**Task prompt**. Out of all the lines below, count those with the word "Blender". Give the number only.

**Data shown**.
- - -
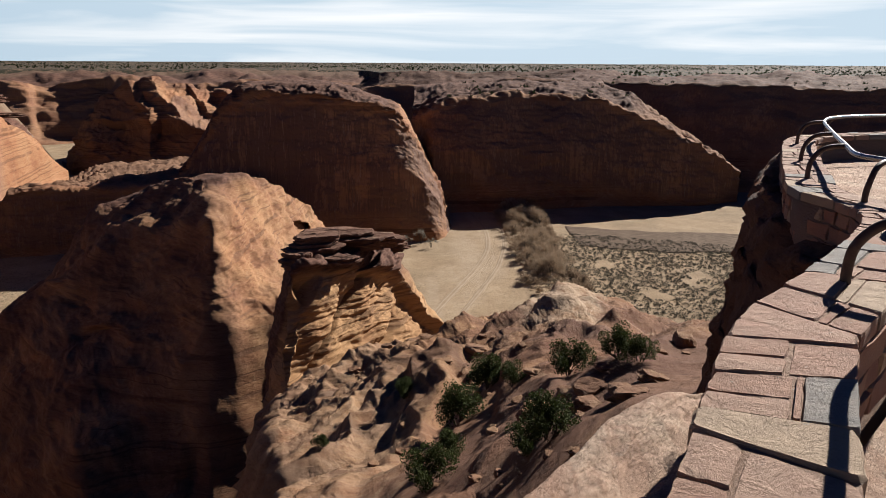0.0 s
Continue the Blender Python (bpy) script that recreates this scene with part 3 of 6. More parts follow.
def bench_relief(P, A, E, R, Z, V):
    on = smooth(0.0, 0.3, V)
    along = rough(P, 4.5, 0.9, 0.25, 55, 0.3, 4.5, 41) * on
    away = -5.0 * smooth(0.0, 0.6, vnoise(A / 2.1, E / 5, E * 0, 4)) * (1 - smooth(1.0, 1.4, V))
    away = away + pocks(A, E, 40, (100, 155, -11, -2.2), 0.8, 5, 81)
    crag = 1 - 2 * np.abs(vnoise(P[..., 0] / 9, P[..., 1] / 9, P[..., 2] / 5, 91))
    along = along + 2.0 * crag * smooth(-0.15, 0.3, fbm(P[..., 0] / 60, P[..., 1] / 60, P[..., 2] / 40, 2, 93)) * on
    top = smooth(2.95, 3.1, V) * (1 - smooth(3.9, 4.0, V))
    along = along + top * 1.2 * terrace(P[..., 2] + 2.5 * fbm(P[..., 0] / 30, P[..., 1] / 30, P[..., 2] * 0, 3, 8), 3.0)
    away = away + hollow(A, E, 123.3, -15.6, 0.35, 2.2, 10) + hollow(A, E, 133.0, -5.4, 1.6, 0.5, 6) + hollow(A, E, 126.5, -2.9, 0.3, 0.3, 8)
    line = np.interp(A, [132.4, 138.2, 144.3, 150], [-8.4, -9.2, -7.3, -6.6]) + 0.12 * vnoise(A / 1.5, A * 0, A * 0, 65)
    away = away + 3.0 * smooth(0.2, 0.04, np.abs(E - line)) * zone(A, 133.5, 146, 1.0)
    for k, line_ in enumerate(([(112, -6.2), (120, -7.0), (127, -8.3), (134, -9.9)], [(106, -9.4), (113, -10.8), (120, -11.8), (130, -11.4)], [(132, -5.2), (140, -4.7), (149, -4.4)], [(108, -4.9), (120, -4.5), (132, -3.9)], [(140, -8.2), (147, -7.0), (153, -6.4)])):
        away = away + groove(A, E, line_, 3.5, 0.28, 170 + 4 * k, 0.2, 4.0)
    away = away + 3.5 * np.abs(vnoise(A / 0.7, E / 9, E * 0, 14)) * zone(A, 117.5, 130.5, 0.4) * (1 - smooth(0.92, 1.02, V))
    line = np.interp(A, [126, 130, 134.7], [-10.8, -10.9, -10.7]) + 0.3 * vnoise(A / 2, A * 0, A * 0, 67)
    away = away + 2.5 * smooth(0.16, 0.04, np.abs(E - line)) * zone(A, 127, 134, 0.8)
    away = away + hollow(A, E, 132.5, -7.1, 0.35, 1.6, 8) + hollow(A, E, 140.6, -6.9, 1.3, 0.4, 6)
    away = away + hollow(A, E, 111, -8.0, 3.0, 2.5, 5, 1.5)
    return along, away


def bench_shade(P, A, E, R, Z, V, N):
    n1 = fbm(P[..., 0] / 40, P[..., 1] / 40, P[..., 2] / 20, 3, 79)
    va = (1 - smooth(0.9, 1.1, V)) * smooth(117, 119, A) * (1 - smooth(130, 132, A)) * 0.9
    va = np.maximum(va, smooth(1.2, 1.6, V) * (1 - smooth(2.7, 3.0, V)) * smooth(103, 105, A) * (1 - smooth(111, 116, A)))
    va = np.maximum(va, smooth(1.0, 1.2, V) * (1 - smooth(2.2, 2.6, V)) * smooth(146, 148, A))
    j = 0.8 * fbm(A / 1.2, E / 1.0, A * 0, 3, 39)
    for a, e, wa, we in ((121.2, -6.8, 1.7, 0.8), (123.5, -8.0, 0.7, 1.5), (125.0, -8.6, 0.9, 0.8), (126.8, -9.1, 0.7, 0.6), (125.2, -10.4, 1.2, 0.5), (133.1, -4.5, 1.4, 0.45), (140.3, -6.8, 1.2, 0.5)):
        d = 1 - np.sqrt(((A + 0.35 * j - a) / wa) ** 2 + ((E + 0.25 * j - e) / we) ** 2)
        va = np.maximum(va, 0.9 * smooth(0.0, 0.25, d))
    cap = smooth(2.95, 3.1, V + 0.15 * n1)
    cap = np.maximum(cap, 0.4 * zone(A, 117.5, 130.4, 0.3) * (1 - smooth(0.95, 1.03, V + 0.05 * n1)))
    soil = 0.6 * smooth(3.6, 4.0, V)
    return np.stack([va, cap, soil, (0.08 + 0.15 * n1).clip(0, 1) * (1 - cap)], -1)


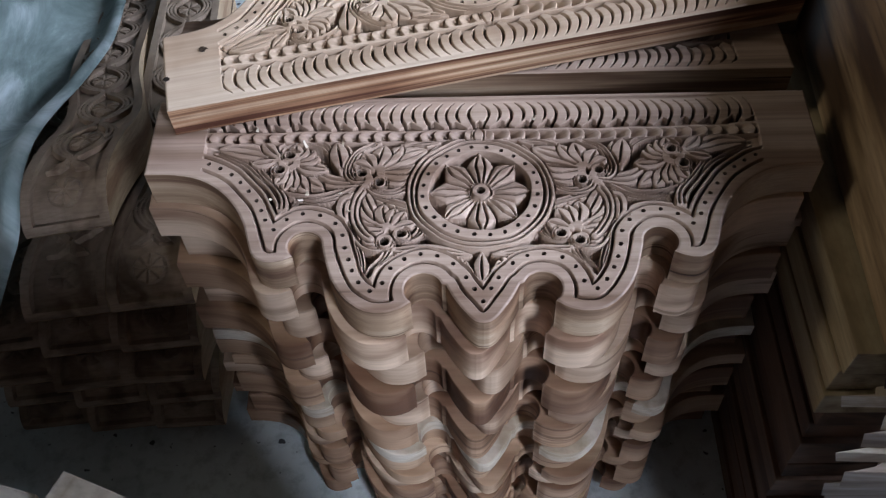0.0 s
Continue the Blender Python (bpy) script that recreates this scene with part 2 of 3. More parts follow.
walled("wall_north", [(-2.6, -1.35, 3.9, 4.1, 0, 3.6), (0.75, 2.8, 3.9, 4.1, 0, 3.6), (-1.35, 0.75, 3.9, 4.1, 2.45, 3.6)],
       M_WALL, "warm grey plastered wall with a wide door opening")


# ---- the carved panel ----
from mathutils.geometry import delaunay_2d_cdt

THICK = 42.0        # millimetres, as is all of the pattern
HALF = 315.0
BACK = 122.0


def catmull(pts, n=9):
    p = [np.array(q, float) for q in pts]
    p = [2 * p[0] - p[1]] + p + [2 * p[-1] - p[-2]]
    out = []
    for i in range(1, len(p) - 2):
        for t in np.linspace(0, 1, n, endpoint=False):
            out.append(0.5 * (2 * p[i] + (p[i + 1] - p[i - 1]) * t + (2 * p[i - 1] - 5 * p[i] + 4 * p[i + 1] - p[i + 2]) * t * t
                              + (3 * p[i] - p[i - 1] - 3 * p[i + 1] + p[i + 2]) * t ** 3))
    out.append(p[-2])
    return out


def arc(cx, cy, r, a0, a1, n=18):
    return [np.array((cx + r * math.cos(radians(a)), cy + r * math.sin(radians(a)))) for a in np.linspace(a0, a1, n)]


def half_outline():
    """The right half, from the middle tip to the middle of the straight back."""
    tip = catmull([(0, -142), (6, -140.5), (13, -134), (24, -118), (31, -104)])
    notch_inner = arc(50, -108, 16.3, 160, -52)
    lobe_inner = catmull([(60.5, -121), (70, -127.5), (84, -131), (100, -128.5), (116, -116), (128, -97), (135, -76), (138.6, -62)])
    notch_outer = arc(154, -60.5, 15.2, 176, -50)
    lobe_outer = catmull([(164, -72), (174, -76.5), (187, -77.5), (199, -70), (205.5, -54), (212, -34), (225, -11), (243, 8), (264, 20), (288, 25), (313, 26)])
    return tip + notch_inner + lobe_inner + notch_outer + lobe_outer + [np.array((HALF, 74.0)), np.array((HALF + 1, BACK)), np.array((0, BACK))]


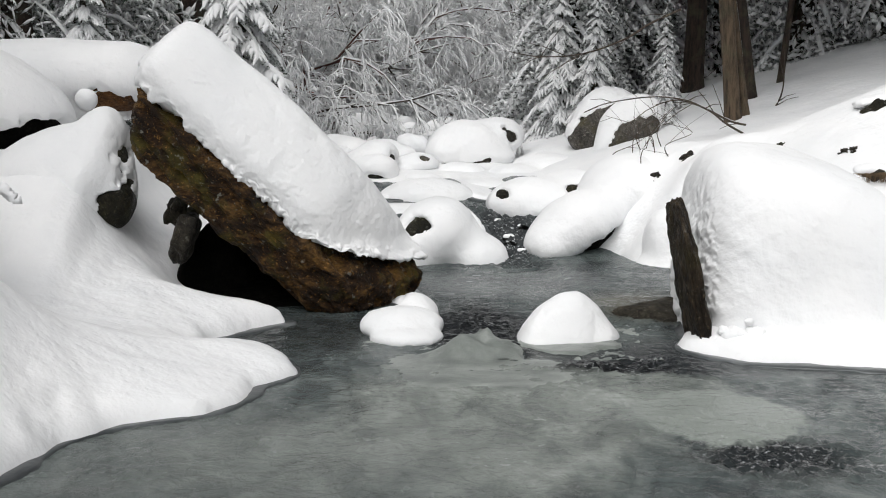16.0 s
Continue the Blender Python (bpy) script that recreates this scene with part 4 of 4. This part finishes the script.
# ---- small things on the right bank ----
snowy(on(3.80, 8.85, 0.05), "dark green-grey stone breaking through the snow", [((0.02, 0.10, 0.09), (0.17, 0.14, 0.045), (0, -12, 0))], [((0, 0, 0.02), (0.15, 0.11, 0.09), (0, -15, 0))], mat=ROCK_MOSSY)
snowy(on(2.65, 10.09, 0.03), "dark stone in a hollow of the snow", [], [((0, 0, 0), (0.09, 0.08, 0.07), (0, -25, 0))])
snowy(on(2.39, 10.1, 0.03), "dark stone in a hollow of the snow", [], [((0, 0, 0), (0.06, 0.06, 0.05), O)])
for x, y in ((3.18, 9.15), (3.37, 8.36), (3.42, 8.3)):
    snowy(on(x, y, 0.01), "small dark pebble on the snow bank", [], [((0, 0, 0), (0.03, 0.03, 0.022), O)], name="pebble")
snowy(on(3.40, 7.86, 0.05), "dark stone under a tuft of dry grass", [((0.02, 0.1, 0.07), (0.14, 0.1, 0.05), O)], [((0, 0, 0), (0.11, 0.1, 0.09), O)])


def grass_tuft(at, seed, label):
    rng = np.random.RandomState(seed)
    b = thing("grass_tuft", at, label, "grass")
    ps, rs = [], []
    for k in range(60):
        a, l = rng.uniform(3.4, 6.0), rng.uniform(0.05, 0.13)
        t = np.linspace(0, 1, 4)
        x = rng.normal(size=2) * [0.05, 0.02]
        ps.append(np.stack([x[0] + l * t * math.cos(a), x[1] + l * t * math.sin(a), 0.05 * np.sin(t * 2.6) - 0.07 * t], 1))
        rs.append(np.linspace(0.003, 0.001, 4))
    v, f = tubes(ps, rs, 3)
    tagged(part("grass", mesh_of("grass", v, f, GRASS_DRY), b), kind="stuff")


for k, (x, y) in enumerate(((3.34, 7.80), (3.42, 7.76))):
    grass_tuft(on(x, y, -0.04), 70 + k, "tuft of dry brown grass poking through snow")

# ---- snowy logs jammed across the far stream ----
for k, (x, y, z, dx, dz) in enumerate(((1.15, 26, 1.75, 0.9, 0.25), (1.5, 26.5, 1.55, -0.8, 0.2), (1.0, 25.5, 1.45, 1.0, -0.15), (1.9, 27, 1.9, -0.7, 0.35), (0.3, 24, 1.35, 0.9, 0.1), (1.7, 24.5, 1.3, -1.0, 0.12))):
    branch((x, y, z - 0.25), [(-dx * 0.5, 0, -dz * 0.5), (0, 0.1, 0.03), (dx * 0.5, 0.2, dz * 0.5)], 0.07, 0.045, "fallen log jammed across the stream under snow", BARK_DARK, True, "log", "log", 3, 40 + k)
- - -
**The response**. 3